_Your goal_: Skip the pictures and quote all of the lines exactly.

_Dataset extract_:
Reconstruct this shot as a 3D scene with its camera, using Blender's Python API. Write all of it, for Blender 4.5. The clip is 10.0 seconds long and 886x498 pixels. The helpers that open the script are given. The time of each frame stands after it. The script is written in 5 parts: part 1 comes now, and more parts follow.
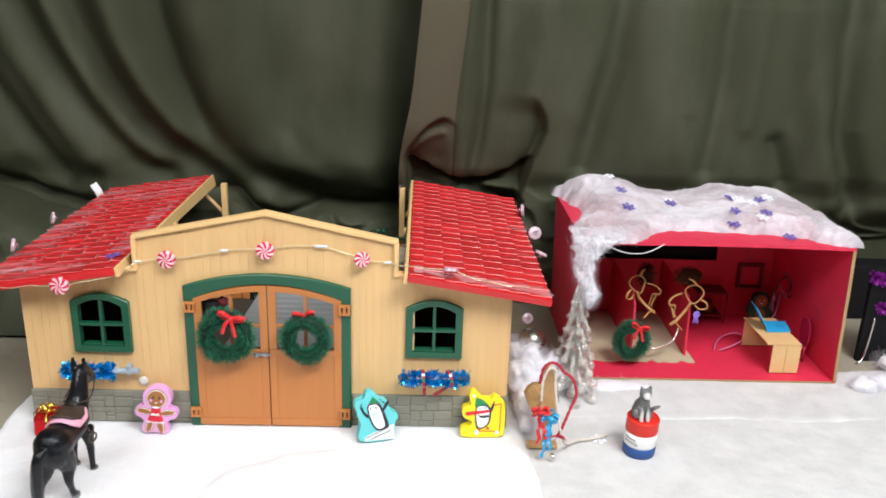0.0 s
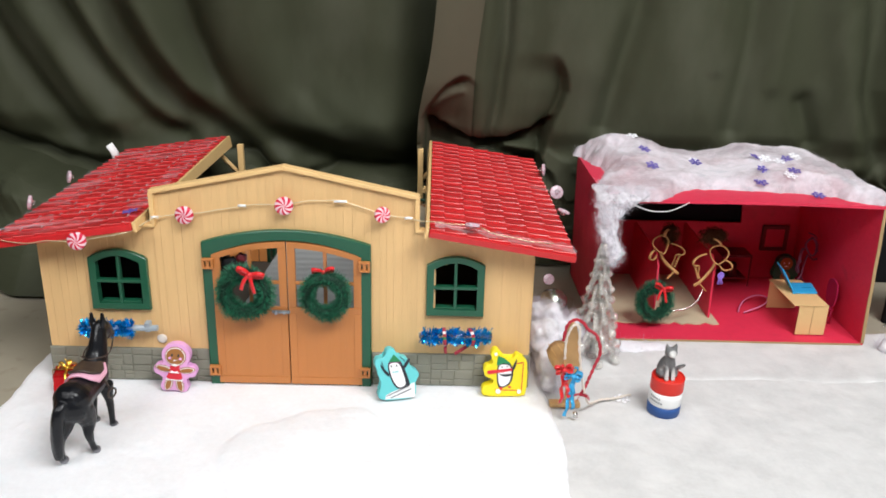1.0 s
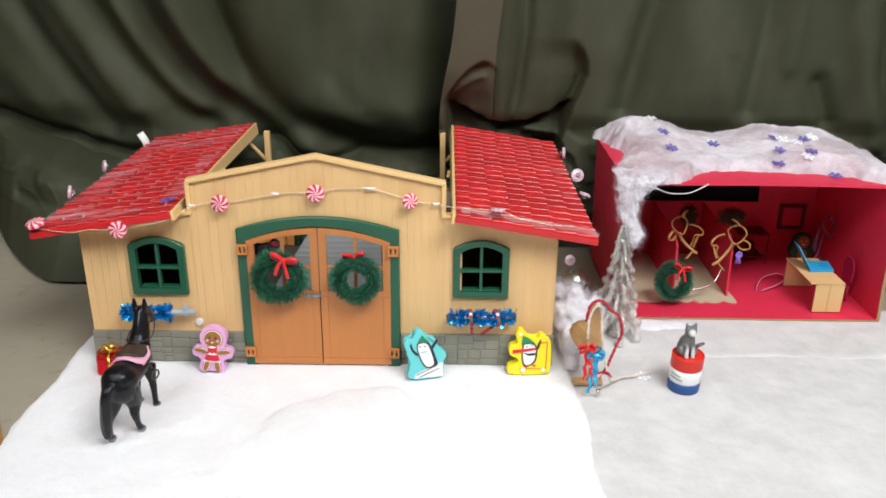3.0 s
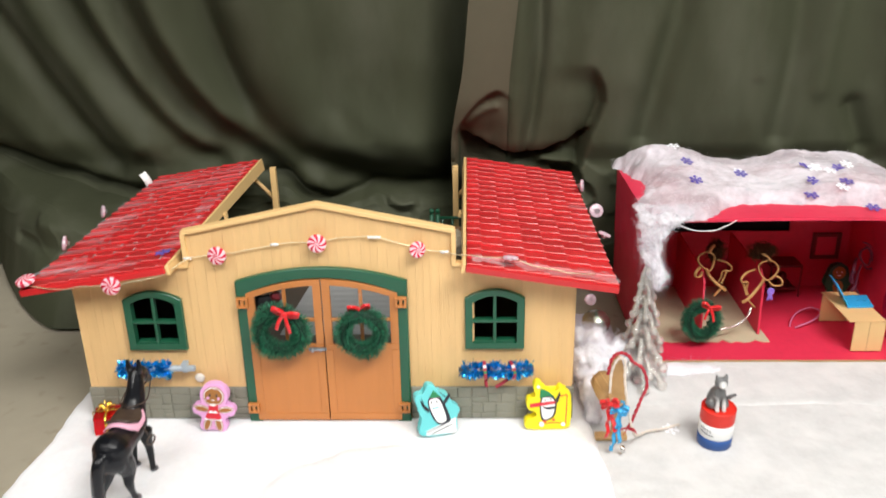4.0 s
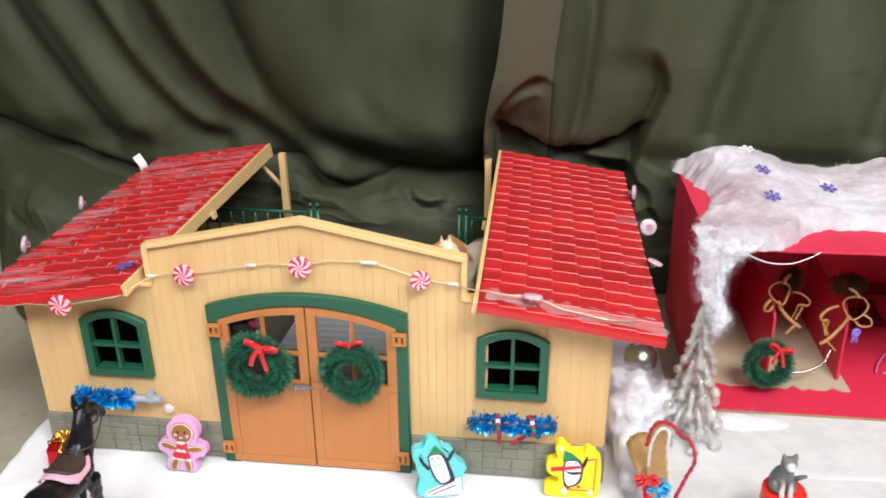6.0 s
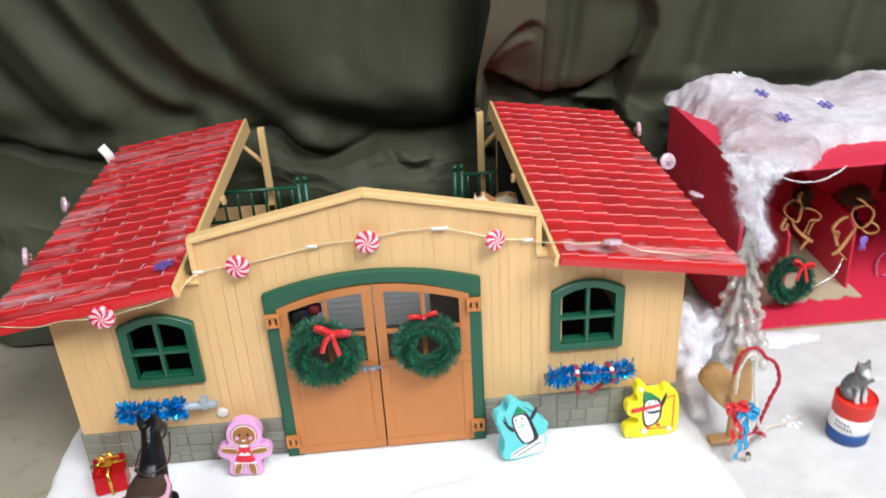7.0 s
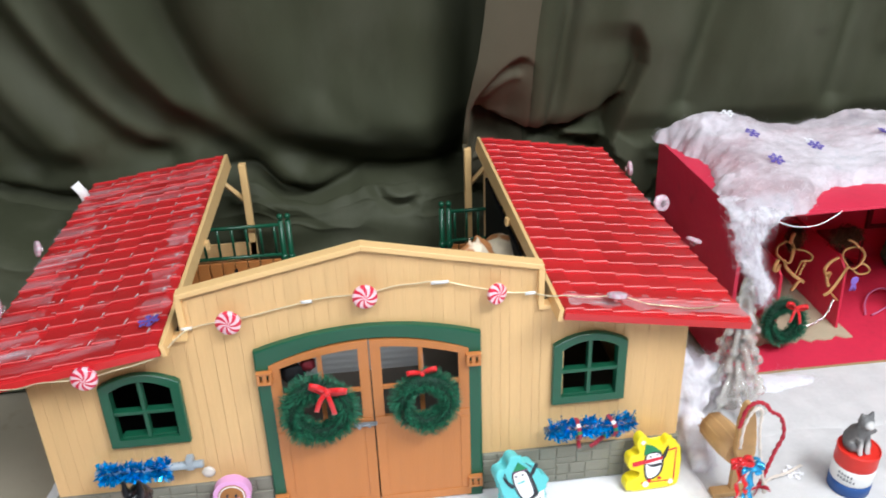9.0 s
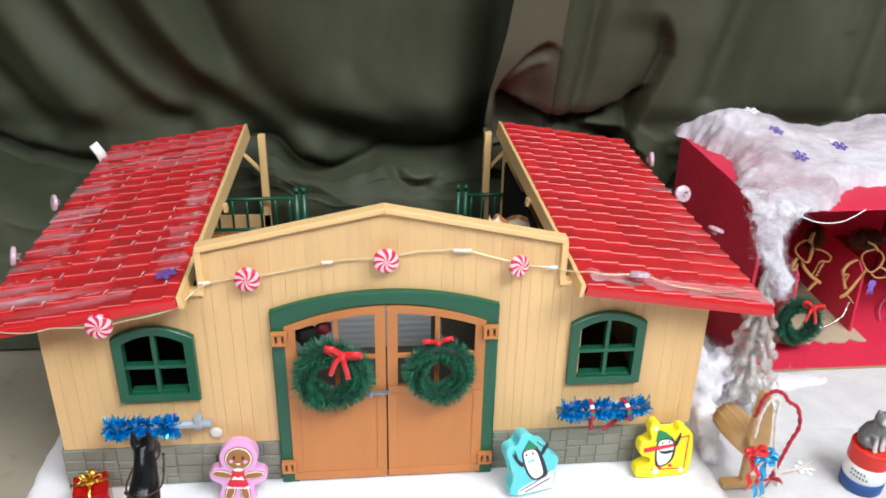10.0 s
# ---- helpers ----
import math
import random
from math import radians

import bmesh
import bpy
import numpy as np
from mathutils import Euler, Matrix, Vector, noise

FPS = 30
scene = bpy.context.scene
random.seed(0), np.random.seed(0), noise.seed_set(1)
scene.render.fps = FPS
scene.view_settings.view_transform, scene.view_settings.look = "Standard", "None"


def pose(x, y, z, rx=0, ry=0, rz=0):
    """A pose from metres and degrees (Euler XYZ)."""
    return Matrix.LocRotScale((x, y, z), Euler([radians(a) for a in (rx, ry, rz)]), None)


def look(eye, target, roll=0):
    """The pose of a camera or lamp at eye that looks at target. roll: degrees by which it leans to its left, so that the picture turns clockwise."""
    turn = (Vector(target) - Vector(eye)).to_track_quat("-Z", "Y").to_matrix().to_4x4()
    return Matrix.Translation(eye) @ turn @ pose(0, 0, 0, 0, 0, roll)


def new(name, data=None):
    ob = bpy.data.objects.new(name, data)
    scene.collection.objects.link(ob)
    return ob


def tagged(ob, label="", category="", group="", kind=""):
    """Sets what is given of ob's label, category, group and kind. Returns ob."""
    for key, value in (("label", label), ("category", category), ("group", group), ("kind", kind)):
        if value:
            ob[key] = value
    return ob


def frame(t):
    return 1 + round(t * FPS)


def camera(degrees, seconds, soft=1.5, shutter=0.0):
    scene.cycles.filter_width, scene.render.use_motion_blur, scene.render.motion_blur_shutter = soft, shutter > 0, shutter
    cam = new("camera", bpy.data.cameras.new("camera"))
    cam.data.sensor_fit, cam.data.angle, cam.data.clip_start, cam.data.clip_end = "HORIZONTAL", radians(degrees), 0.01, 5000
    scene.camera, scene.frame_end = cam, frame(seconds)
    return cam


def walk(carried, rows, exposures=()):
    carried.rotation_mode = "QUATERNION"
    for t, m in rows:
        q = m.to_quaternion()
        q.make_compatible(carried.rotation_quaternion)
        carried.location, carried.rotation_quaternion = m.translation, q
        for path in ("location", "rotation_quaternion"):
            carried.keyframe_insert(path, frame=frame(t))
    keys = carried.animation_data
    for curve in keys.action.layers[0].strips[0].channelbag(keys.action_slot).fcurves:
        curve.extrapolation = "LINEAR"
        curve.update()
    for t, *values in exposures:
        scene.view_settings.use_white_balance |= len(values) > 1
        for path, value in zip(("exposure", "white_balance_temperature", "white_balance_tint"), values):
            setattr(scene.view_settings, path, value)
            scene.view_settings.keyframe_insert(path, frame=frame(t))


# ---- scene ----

_Answer to the exercise_:
Reconstruct this shot as a 3D scene with its camera, using Blender's Python API. Write all of it, for Blender 4.5. The clip is 10.0 seconds long and 886x498 pixels. The helpers that open the script are given. The time of each frame stands after it. The script is written in 5 parts: part 1 comes now, and more parts follow.
0.0 s
1.0 s
3.0 s
4.0 s
6.0 s
7.0 s
9.0 s
10.0 s
# ---- helpers ----
import math
import random
from math import radians

import bmesh
import bpy
import numpy as np
from mathutils import Euler, Matrix, Vector, noise

FPS = 30
scene = bpy.context.scene
random.seed(0), np.random.seed(0), noise.seed_set(1)
scene.render.fps = FPS
scene.view_settings.view_transform, scene.view_settings.look = "Standard", "None"


def pose(x, y, z, rx=0, ry=0, rz=0):
    """A pose from metres and degrees (Euler XYZ)."""
    return Matrix.LocRotScale((x, y, z), Euler([radians(a) for a in (rx, ry, rz)]), None)


def look(eye, target, roll=0):
    """The pose of a camera or lamp at eye that looks at target. roll: degrees by which it leans to its left, so that the picture turns clockwise."""
    turn = (Vector(target) - Vector(eye)).to_track_quat("-Z", "Y").to_matrix().to_4x4()
    return Matrix.Translation(eye) @ turn @ pose(0, 0, 0, 0, 0, roll)


def new(name, data=None):
    ob = bpy.data.objects.new(name, data)
    scene.collection.objects.link(ob)
    return ob


def tagged(ob, label="", category="", group="", kind=""):
    """Sets what is given of ob's label, category, group and kind. Returns ob."""
    for key, value in (("label", label), ("category", category), ("group", group), ("kind", kind)):
        if value:
            ob[key] = value
    return ob


def frame(t):
    return 1 + round(t * FPS)


def camera(degrees, seconds, soft=1.5, shutter=0.0):
    scene.cycles.filter_width, scene.render.use_motion_blur, scene.render.motion_blur_shutter = soft, shutter > 0, shutter
    cam = new("camera", bpy.data.cameras.new("camera"))
    cam.data.sensor_fit, cam.data.angle, cam.data.clip_start, cam.data.clip_end = "HORIZONTAL", radians(degrees), 0.01, 5000
    scene.camera, scene.frame_end = cam, frame(seconds)
    return cam


def walk(carried, rows, exposures=()):
    carried.rotation_mode = "QUATERNION"
    for t, m in rows:
        q = m.to_quaternion()
        q.make_compatible(carried.rotation_quaternion)
        carried.location, carried.rotation_quaternion = m.translation, q
        for path in ("location", "rotation_quaternion"):
            carried.keyframe_insert(path, frame=frame(t))
    keys = carried.animation_data
    for curve in keys.action.layers[0].strips[0].channelbag(keys.action_slot).fcurves:
        curve.extrapolation = "LINEAR"
        curve.update()
    for t, *values in exposures:
        scene.view_settings.use_white_balance |= len(values) > 1
        for path, value in zip(("exposure", "white_balance_temperature", "white_balance_tint"), values):
            setattr(scene.view_settings, path, value)
            scene.view_settings.keyframe_insert(path, frame=frame(t))


# ---- scene ----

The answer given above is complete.